Um grupo de comerciantes chineses está na mira de procuradores do Ministério Público do Trabalho, no Rio de Janeiro. Eles são acusados de aliciar pessoas na cidade de Guangzhou, na província de Guagdong, e trazê-las para o Brasil, onde eram exploradas em regime de trabalho escravo. Três inquéritos que investigam a prática foram abertos desde 2013 e encaminhados à Justiça Federal — um está concluído e dois se encontram em andamento. Peças processuais obtidas pela reportagem do “O Globo” mostram que chineses são convencidos a vir com propostas de salário de R$ 2 mil, moradia e alimentação de graça. Mas, ao chegar, recebem a notícia de que terão de trabalhar por pelo menos três anos sem receber pagamento em pastelarias da cidade para cobrir as despesas das passagens aéreas.
Antes de levarem os casos à Justiça Federal, procuradores do Ministério Público do Trabalho conseguiram firmar acordos com comerciantes denunciados para o pagamento de indenizações de cerca de R$ 200 mil às vítimas do esquema. Ameaçados pelos ex-patrões, alguns chineses foram inseridos em programas de proteção a testemunhas. Uma investigação já foi finalizada e resultou na prisão de um dos envolvidos no crime.
A primeira denúncia sobre exploração de trabalho escravo de chineses encaminhada à Justiça Federal foi assinada pelo procurador Sérgio Luiz Pinel Dias e revela que a quadrilha tem acesso a áreas privativas do Aeroporto Internacional Galeão-Tom Jobim. Segundo o documento, há ‘‘atuação de extensa rede criminosa, certamente com ramificações no aparelho estatal’’. A Polícia Federal, responsável pelo setor de imigração, informou que não comenta investigações em andamento.

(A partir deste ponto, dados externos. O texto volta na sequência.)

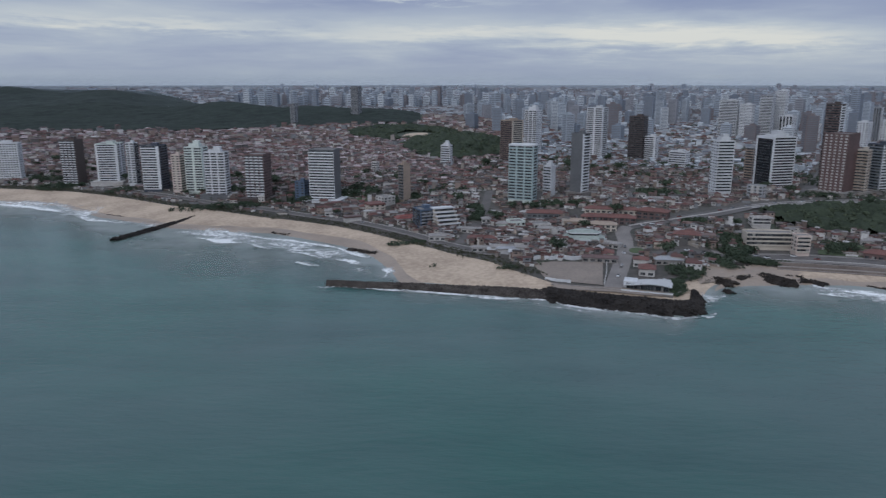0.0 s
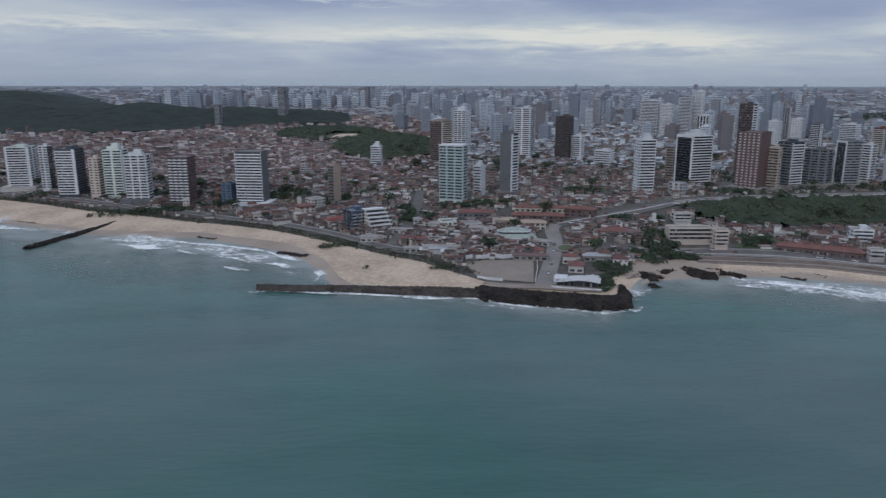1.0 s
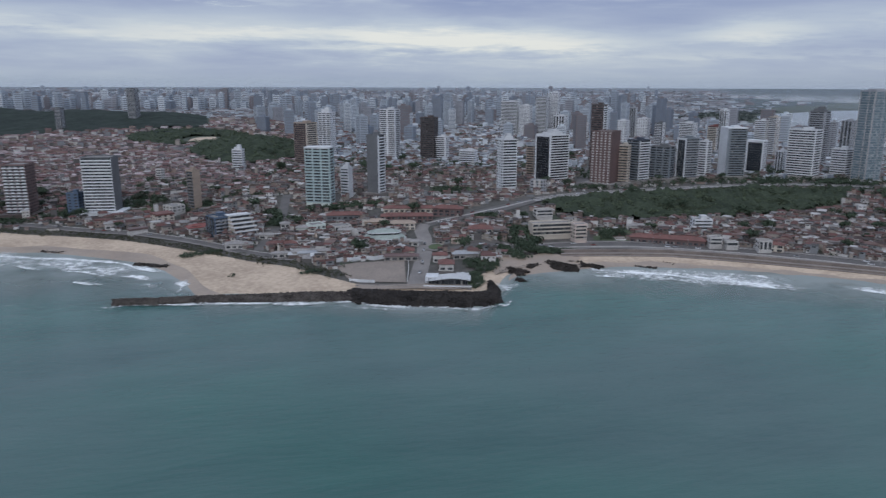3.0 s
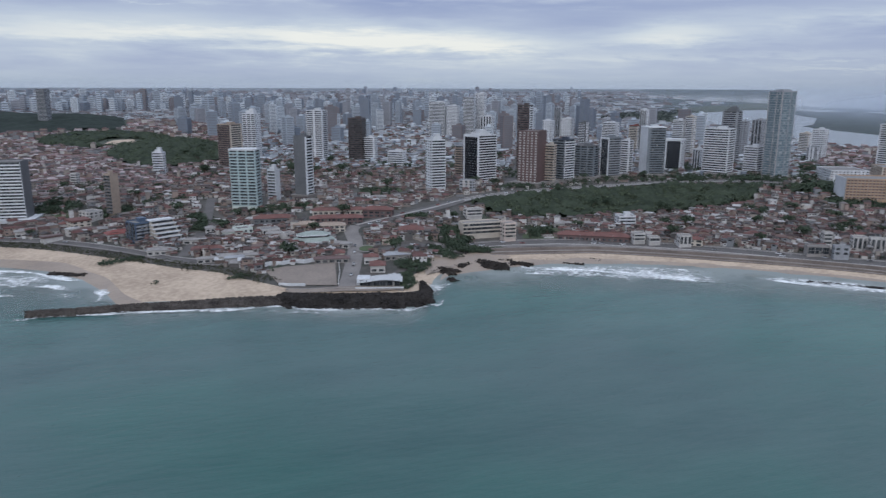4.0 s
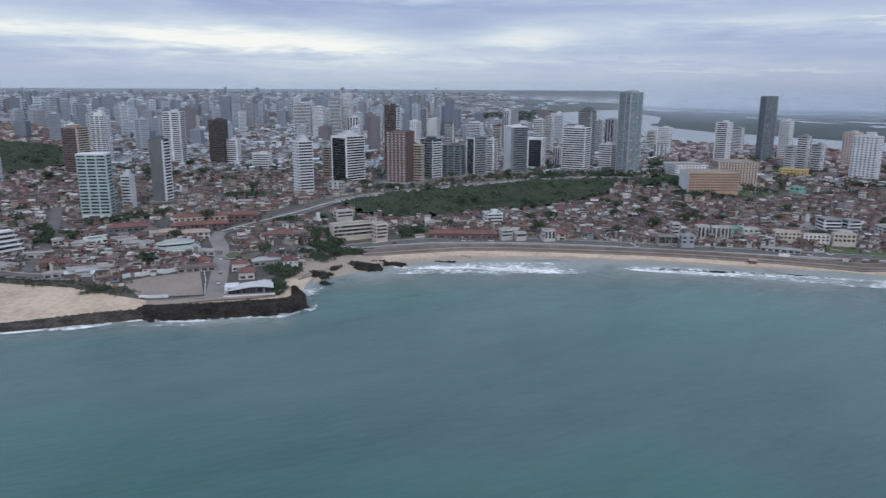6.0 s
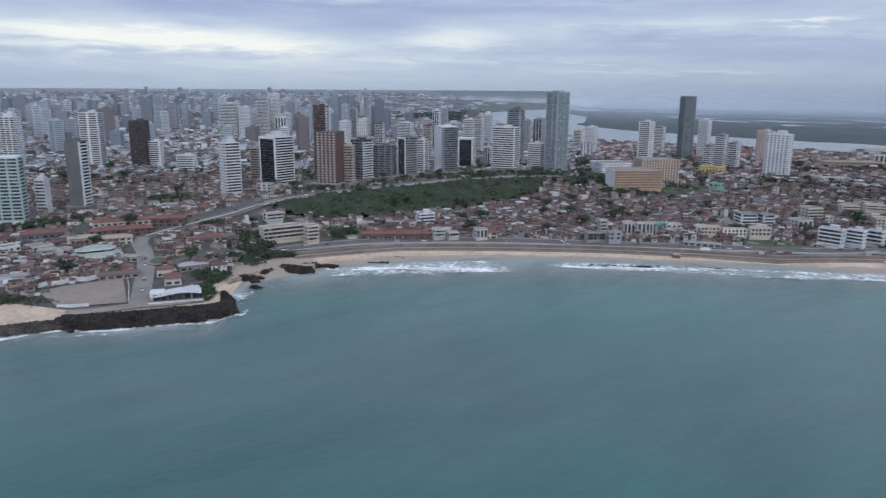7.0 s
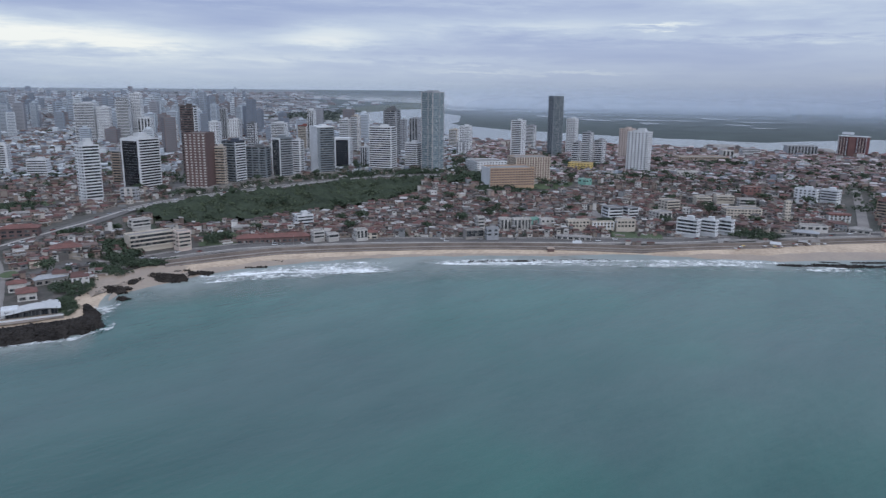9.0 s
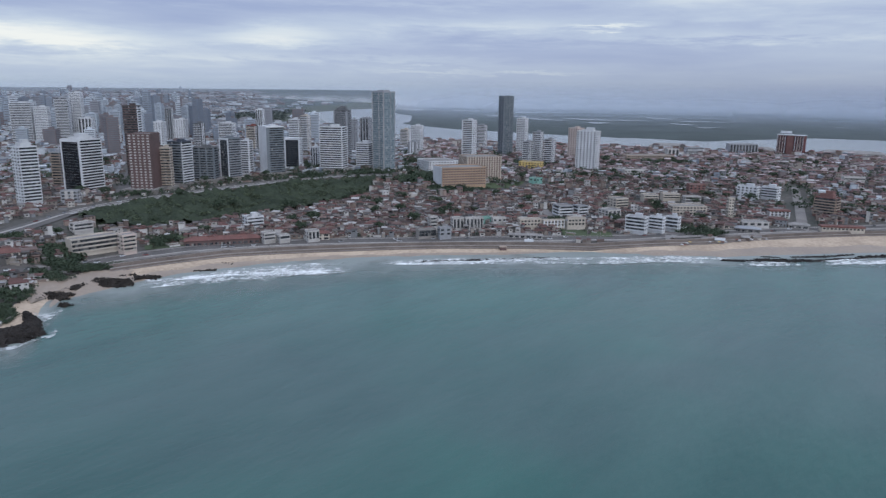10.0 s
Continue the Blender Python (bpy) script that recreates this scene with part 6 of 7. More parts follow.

A mesma denúncia ressalta que um intérprete do consulado chinês foi apontado por uma das vítimas como conhecido de um dos comerciantes que integram o esquema. O funcionário teria tentado convencê-la a não levar o caso à frente. Questionado sobre a acusação, o consulado afirmou que não disponibiliza tradutores para depoimentos à polícia ou à Justiça. ‘‘Cada vez que um tribunal ou uma procuradoria nos encaminha uma solicitação formal pedindo um tradutor deste consulado, respondemos que não temos e não sugerimos tradutores. Pessoas envolvidas nos casos brasileiros têm de procurar, por sua conta, os tradutores’’, diz a nota da representação diplomática.
O caso que deu início às investigações é de 2013, quando o Ministério Público do Trabalho denunciou à Justiça Federal o chinês Van Ruilonc, de 32 anos, dono de uma pastelaria em Parada de Lucas. A vítima, que foi incluída em um programa de proteção, informou que recebeu, em Guangdong, uma oferta para trabalhar em um restaurante do Rio, onde receberia R$ 2 mil. Segundo ela, ao desembarcar na cidade, uma pessoa a recebeu no Galeão-Tom Jobim na área de entrega de bagagens. De acordo com a denúncia, um homem pegou seus documentos e, ‘‘superando as restrições de imigração, promoveu-lhe a entrada em território nacional’’.
Vítima era permanentemente vigiada
A vítima era permanentemente vigiada e proibida de sair do local do trabalho. Exames de corpo de delito comprovaram a existência de castigos físicos, como pauladas, chibatadas e queimaduras com cigarros. Policiais encontraram a vítima, mantida em cárcere privado, graças a uma informação do Disque-Denúncia (2253-1177). A procuradora do Ministério Público do Trabalho Guadalupe Louro Couto, que acompanhou o caso, disse que ela dava expediente todos os dias das 5h30m às 23h, não recebia salário e era agredida.
“Assim como nos outros casos investigados, a vítima, quando chegou ao Rio, foi avisada que precisaria trabalhar de graça, por três anos, para repor o dinheiro da passagem. Ela foi inserida no programa de proteção depois de ficar internada no Hospital Getúlio Vargas, onde homens não identificados, com atitudes suspeitas, apareceram perguntando por ela “, disse Guadalupe, informando que o comerciante acusado do crime também pagou indenização de R$ 80 mil.